* begin *

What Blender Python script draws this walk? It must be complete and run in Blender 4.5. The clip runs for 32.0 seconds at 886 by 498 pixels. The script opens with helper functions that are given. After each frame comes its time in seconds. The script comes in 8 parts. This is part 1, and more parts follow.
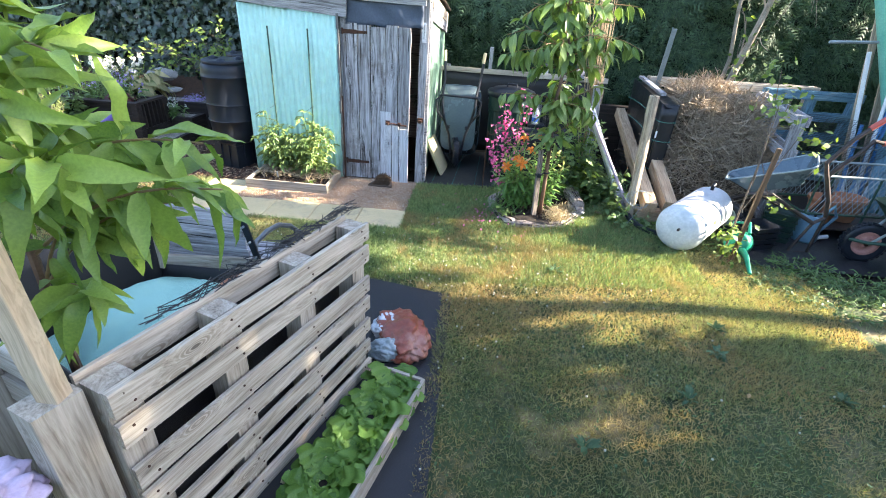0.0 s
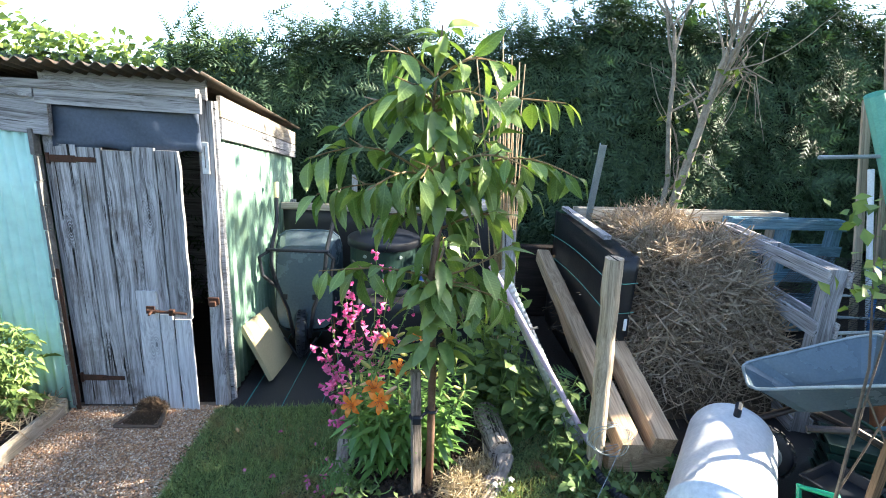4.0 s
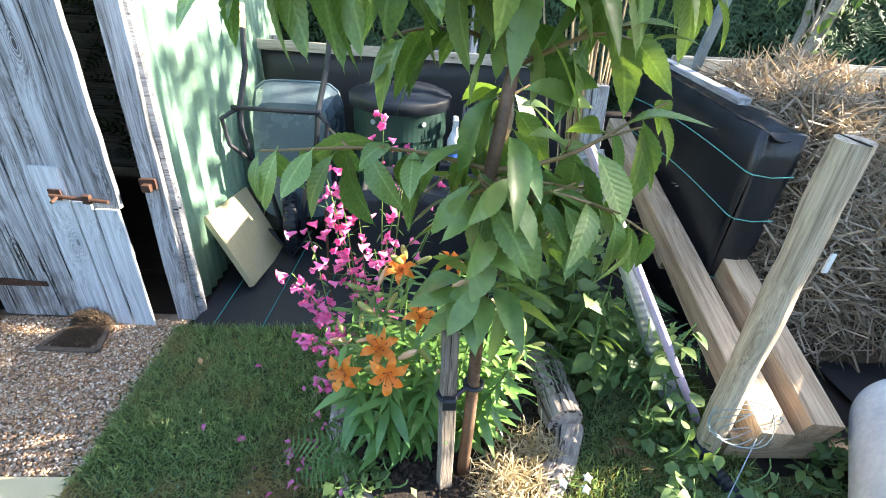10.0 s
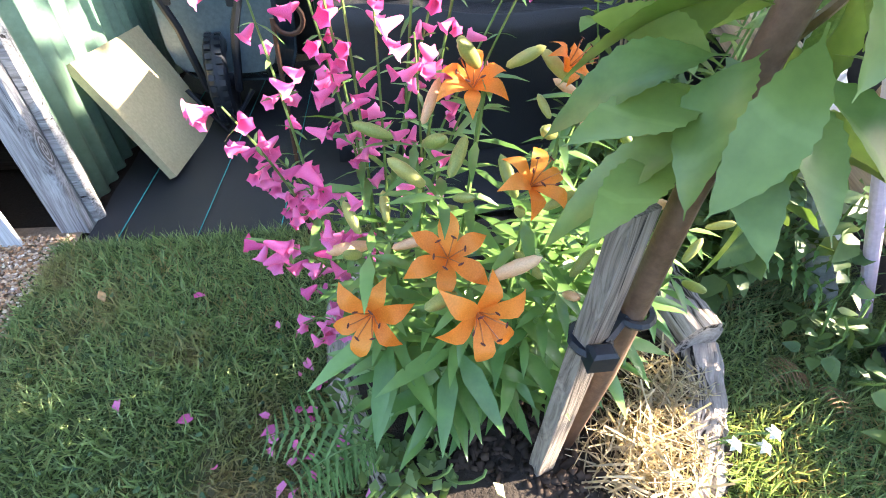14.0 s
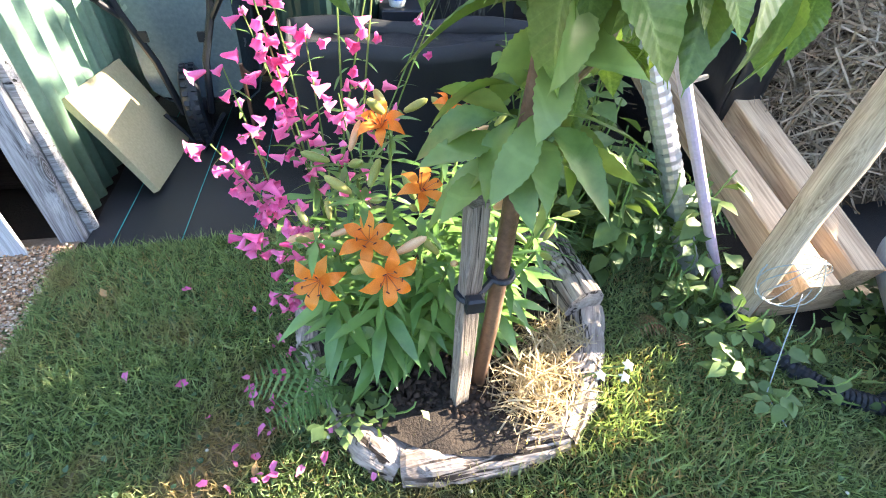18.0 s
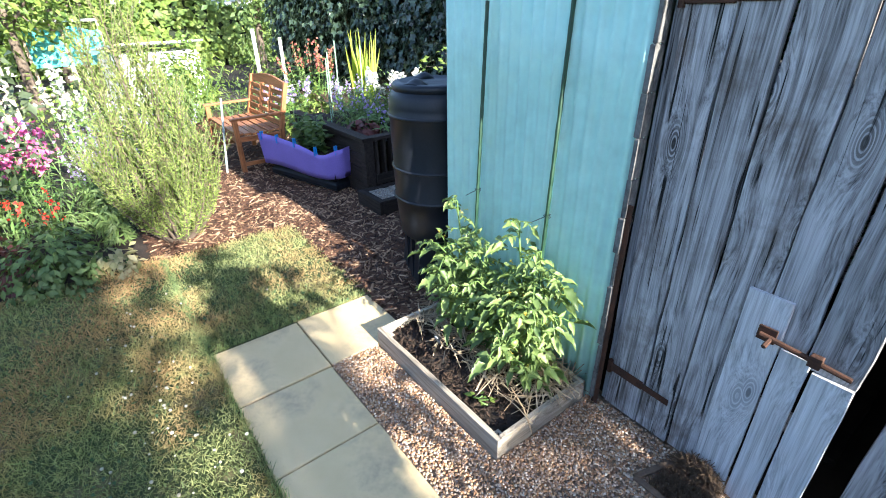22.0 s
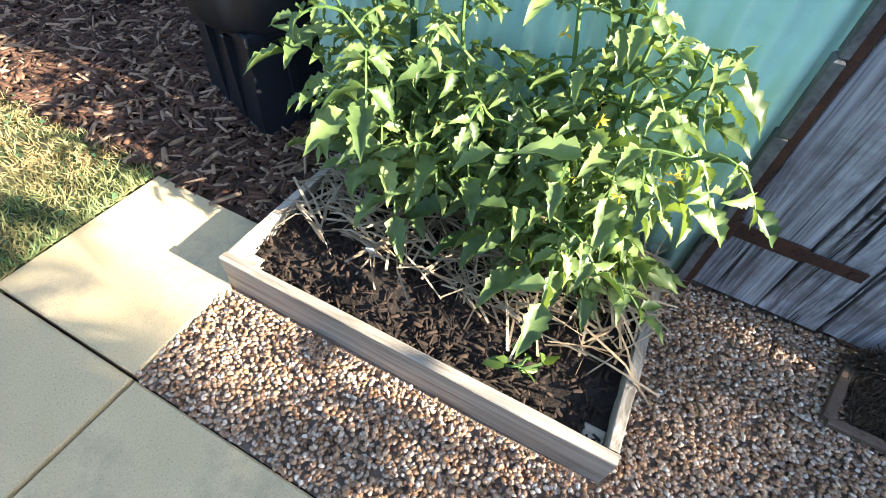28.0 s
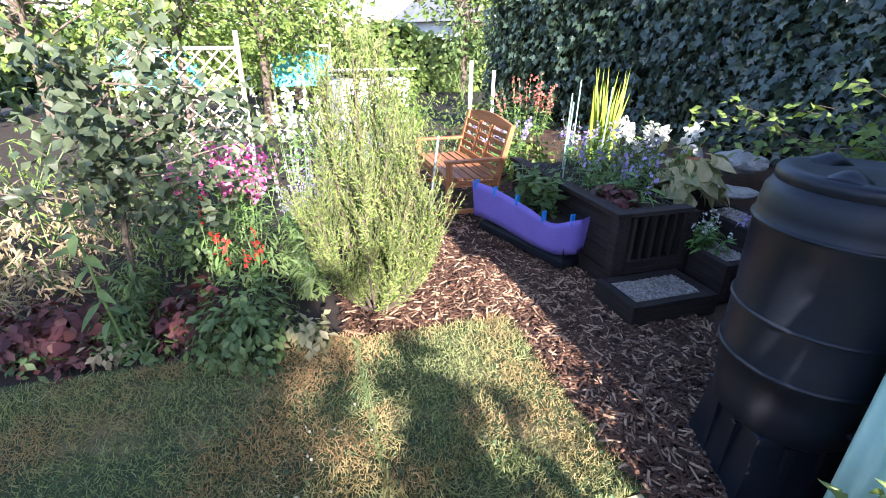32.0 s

* end *

Your task
Print the whole listing above once more, word for word, without its pictures.

Solution to this exercise
What Blender Python script draws this walk? It must be complete and run in Blender 4.5. The clip runs for 32.0 seconds at 886 by 498 pixels. The script opens with helper functions that are given. After each frame comes its time in seconds. The script comes in 8 parts. This is part 1, and more parts follow.
0.0 s
4.0 s
10.0 s
14.0 s
18.0 s
22.0 s
28.0 s
32.0 s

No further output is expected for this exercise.